La magia también flota.
La forma del agua nos hace disfrutar del cine como si fuera un lugar privado donde está permitido soñar. Lo que siempre debería conseguir una película, que tengas ganas de sumergirte en ella. Lo consigue ofreciéndonos un villano, una heroína, una cosa salida de algún pantano. Un hombre poco dispuesto a aceptar su edad y una señora que habla y habla sin parar y aún así, es capaz de exprimir su mensaje con lo necesario. Además hay un cine, uno de esos donde las butacas están tapizadas con un rojo aterciopelado apelando al glamour, las películas son clásicos instantáneos, y el dueño, un tipo serio que discute sobre la fiabilidad de la escritura de la palabra ‹Mardi Gras›.
Guillermo del Toro ha querido hacer un homenaje inmenso al cine a partir de un divertimento rebosante de belleza, emotivo y afianzado, donde el cine en sí es una historia de fondo, un atrezzo para su batalla principal, pero cada mención al mismo nos descubre que es en el cine donde estamos, que es aquí donde nos queremos quedar. Porque este homenaje no se conforma con hablarnos del cine de monstruos o los grandes dramas románticos, aquí se apela a la persona que ansía encontrarse con la pantalla, la que espera al otro lado. El cine hace nuestros sueños realidad (algunos ni sabíamos que estaban ahí), y este director también debe soñar a lo grande cada día.
No solo del cine vive el hombre (la mujer), también hay espacio para romper la monotonía, para descubrir la música, los huevos duros, para crear nuevas formas de entender la universalidad del amor. Sobre el amor se puede hablar incluso debajo del agua. Para ello fabula, juega con el formato de cuento, uno donde él (con sus recursos de anfibio) tiene escamas, pero la protagonista, en su carcelario silencio, sigue siendo una más en un universo prejuicioso. Ese en el que se distinguía por colores y se reprobaba los contrarios, el que ocultaba condiciones sexuales, el que ninguneaba a artistas, el que oprimía a muchos para que la calle fuese liderada por el menos implicado en esto del respirar. Ese entorno asfixiante y gris llamado día a día donde Eliza encontraba el «clac-clac» adecuado que hiciera sonar sus zapatos.
Porque el cine, por muy mágico que sea, siempre tiene esa tendencia a rememorar lo ya vivido, a basarse en la memoria de muchos, para hacer surgir algo único. A citar, en definitiva, el amor jamás conocido en tierra desgastada.
Aún así no tenemos capacidad para mirar La forma del agua más que con esa ilusión infantil anclada en los ojos de unos viejos sabios.
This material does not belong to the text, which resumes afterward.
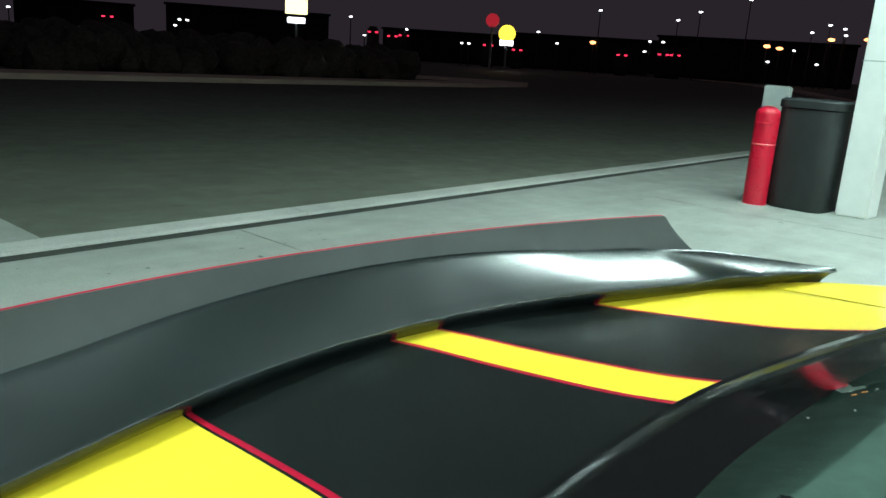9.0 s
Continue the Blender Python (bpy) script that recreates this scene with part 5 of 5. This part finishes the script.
# The third post is added behind a column to brighten trailer and hall.
for x, y, h in ((-38.5, 8.45, 8.2), (-38.5, 13.1, 7.2), (-29.5, 38.5, 7.4)):
    lp = thing("street_and_fill_lamp", "tall slim steel lamp post, lit (two real, one added)", "street lamp", pose(x, y, 0.2 if y < 20 else -0.1), "lamp posts")
    bm = bmesh.new()
    cyl(bm, (0, 0, 0), (0, 0, h), 0.09, 0.06, 10)
    part("post", bm, STEEL, lp)
    bm = bmesh.new()
    box(bm, (-0.5, -0.12, h), (0.2, 0.12, h + 0.14), 0.03)
    part("head", bm, GREY, lp)
    la = bpy.data.lights.new("street_and_fill_light", "SPOT")
    la.energy, la.color, la.spot_size, la.spot_blend, la.shadow_soft_size = 750 if y < 20 else 4200, (0.95, 1.0, 0.72), radians(150), 0.6, 0.15
    ob = new("street_and_fill_light", la)
    ob.location = (x - 0.3, y, h + 0.1)

# ---- across the road ----
VERGE = ground_mat("verge_kerb", (0.55, 0.45, 0.36), (0.66, 0.55, 0.44), 0.85, (0.1, 0.08, 0.06), 0.4)
bm = bmesh.new()
pts = [(20, -20.0), (-4.6, -20.85), (-14, -21.7), (-23.5, -22.7), (-28.0, -24.0), (-29.9, -25.6), (-29.0, -28.0), (-24, -32)]
xs = [Vector((a, b, 0)) for a, b in pts]
rows = []
for i, p in enumerate(xs):
    d = (xs[min(i + 1, len(xs) - 1)] - xs[max(i - 1, 0)]).normalized()
    n = Vector((-d.y, d.x, 0))
    rows.append([p - n * 0.0 + Vector((0, 0, 0.0)), p + Vector((0, 0, 0.15)), p + n * 1.5 + Vector((0, 0, 0.17)), p + n * 1.6 + Vector((0, 0, 0.02))])
grid(bm, rows)
solid("verge_kerb", bm, VERGE, "pale kerb of the planted island across the road", "kerb", kind="structure")
bm = bmesh.new()
for k in range(420):
    q = rgh.random()
    x = 16 - 37 * q
    y = -23.2 - 1.9 * max(0, q - 0.5) - rgh.uniform(0, 2.6)
    bmesh.ops.create_icosphere(bm, subdivisions=2, radius=rgh.uniform(0.35, 0.7), matrix=Matrix.Translation((x, y, rgh.uniform(0.35, 1.0))))
for v in bm.verts:
    v.co += Vector((rgh.uniform(-0.08, 0.08), rgh.uniform(-0.08, 0.08), rgh.uniform(-0.08, 0.08)))
solid("hedge", bm, HEDGE, "dark planted shrubs on the island across the road", "hedge", kind="stuff")
bm = bmesh.new()
rows = [[Vector((a, b, 0.02)), Vector((a, b, 0.14)), Vector((a * 1.01, b * 1.012 - 1.8, 0.17)), Vector((a * 1.01, b * 1.012 - 1.8, 0.0))] for a, b in ((-190, -176), (-150, -112), (-118, -72), (-95, -46), (-70, -28), (-46, -14.5), (-28, -6.5))]
grid(bm, rows)
solid("far_kerb", bm, VERGE, "pale kerb along the far side road", "kerb", kind="structure")
far_o = Vector((0.6, 0.9, 1.25))


def far_point(az, el, dist):
    a, e = radians(az), radians(el)
    return far_o + dist * Vector((math.cos(e) * math.cos(a), math.cos(e) * math.sin(a), math.sin(e)))


COOL = glow("far_lamp_white", (1.0, 0.94, 0.90), 2.6)
WARM = glow("far_lamp_orange", (1.0, 0.36, 0.10), 3.0)
REDL = glow("far_lamp_red", (1.0, 0.03, 0.08), 1.3)
AZ_W = [(255.8, 1.2), (245.6, 1.2), (245.1, 1.2), (245.9, 0.8), (234.0, 2.2), (233.0, 1.0), (230.0, 1.6), (226.0, 0.9), (225.5, 0.9), (220.6, 2.0), (219.2, 1.3), (216.4, 3.7), (212.8, 1.8), (211.9, 1.8), (211.1, 3.3), (209.7, 3.9),
        (213.1, 1.1), (203.5, 1.7), (202.6, 2.9), (200.7, 3.2), (200.6, 2.8), (206.6, 4.8), (205.0, 0.9), (201.6, 3.4), (202.0, 0.9), (199.1, 2.0)]
AZ_O = [(216.7, 1.5), (204.4, 1.8), (205.2, 1.9), (201.4, 2.5), (199.3, 2.6)]
AZ_R = [(232.4, 1.3), (231.0, 1.1), (230.2, 1.2), (214.6, 0.8), (250.1, 1.1), (224.1, 0.9), (222.0, 0.7), (211.8, 1.0), (211.0, 1.0)]
POLE = plain("far_pole", (0.03, 0.03, 0.03), 0.8)
for lst, m, r, lab in ((AZ_W, COOL, 0.22, "small distant white street lamp on a dark pole"), (AZ_O, WARM, 0.40, "small distant orange street lamp on a dark pole")):
    for az, el in lst:
        p = far_point(az, el, 120)
        lp = thing("distant_lamp", lab, "lamp", Matrix.Translation((p.x, p.y, -0.1)), "distant lamps")
        bm = bmesh.new()
        bmesh.ops.create_icosphere(bm, subdivisions=2, radius=r, matrix=Matrix.Translation((0, 0, p.z + 0.1)) @ Matrix.Diagonal((1.2, 1.2, 0.6, 1)))
        part("head", bm, m, lp)
        bm = bmesh.new()
        cyl(bm, (0, 0, 0), (0, 0, p.z + 0.1), 0.10, 0.07, 6)
        part("pole", bm, POLE, lp)
for az, el in AZ_R:
    p = far_point(az, el, 120)
    lp = thing("distant_vehicle", "dark distant vehicle with lit red tail lamps", "vehicle", Matrix.Translation((p.x, p.y, -0.1)) @ Matrix.Rotation(radians(az), 4, "Z"), "distant vehicles")
    bm = bmesh.new()
    box(bm, (0.1, -0.95, 0.25), (4.5, 0.95, p.z + 0.35), 0.2)
    box(bm, (0.9, -0.8, p.z + 0.2), (3.3, 0.8, p.z + 0.9), 0.25)
    box(bm, (0.6, -0.9, 0.0), (1.2, 0.9, 0.5), 0.1)
    box(bm, (3.3, -0.9, 0.0), (3.9, 0.9, 0.5), 0.1)
    part("body", bm, POLE, lp)
    for s in (-0.55, 0.55):
        bm = bmesh.new()
        box(bm, (0.0, s - 0.22, p.z - 0.08), (0.12, s + 0.22, p.z + 0.14), 0.03)
        part("tail_lamp", bm, REDL, lp)
for az, el, r, m, lab in ((222.8, 1.75, 0.95, glow("yellow_sign", (1.0, 0.70, 0.04), 1.4), "round yellow lit roadside sign"), (237.8, 2.5, 1.2, glow("cream_sign", (1.0, 0.85, 0.35), 1.5), "square yellow lit roadside sign with a white panel"), (223.9, 2.6, 0.75, glow("dim_red_sign", (0.5, 0.02, 0.03), 0.5), "dim red roadside sign on a post")):
    p = far_point(az, el, 90)
    sgn = thing("roadside_sign", lab, "sign", Matrix.Translation((p.x, p.y, 0)), "roadside signs")
    bm = bmesh.new()
    m4 = Matrix.Translation((0, 0, p.z)) @ Matrix.Rotation(radians(az - 180), 4, "Z") @ Matrix.Rotation(math.pi / 2, 4, "Y")
    if r == 1.2:
        box(bm, (-0.14, -r, p.z - 0.5 * r), (0.14, r, p.z + 0.8 * r), 0.05, 2, Matrix.Rotation(radians(az - 180), 4, "Z"))
    else:
        lathe(bm, [(0.0, 0.1), (r * 0.95, 0.1), (r, 0.05), (r, -0.1), (0, -0.1)], 24, m4)
    part("face", bm, m, sgn)
    bm = bmesh.new()
    cyl(bm, (0, 0, 0), (0, 0, p.z - r * 0.8), 0.12, n=8)
    part("post", bm, GREY, sgn)
    if r != 0.75:
        bm = bmesh.new()
        box(bm, (-0.14, -r * 0.8, p.z - r - 0.35), (0.14, r * 0.8, p.z - r + 0.25), 0.05, 2, Matrix.Rotation(radians(az - 180), 4, "Z"))
        part("lower_panel", bm, COOL, sgn)
FAR_DARK = plain("far_dark", (0.02, 0.02, 0.025), 0.9)
for az, w, h in ((252, 9, 3.2), (241, 14, 4.0), (227, 12, 2.4), (215, 20, 3.0), (206, 16, 4.0), (264, 18, 4)):
    p = far_point(az, 0, 150)
    bm = bmesh.new()
    box(bm, (-4, -w, 0), (4, w, h + 3), 0.3, 1)
    box(bm, (-4.3, -w - 0.3, h + 2.8), (4.3, w + 0.3, h + 3.2), 0.1, 1)
    solid("backdrop", bm, FAR_DARK, "dark distant building against the night sky", "backdrop", kind="structure", at=Matrix.Translation((p.x, p.y, -0.1)) @ Matrix.Rotation(radians(az), 4, "Z"))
Esa sensación de conocer lo ocurrido, de haberlo vivido antes en algún sitio, en miles de películas y novelas que pasaron por nosotros. Pero reforzando esa capacidad innata de desconocidos en la platea, aplaudiendo con la mirada cualquier audacia. Disfrutando la irreverencia y llorando el drama. Suspirando, al fin, por un cuento de fantasía acuífera, donde Michael Shannon hace de más malísimo que nadie y muestra la virilidad de sus manos. Donde Sally Hawkins consigue enamorarme siendo más pequeña, más valiente, más expresiva que nunca. Donde Richard Jenkins humaniza nuestros miedos a través de un bisoñé. Donde esa cosa del agua es la clave para hablar de nuestro lugar en el mundo, de la necesidad de rescatar ese pequeño espacio que todos merecemos.
La forma del agua es un entretenimiento, cierto, pero esconde tanto detrás como para reforzar la ilusión y romper tabúes a partir de esos bichos que tanto le gustan a Guillermo del Toro, reconciliando a fans y detractores en un día tremendamente inspirado.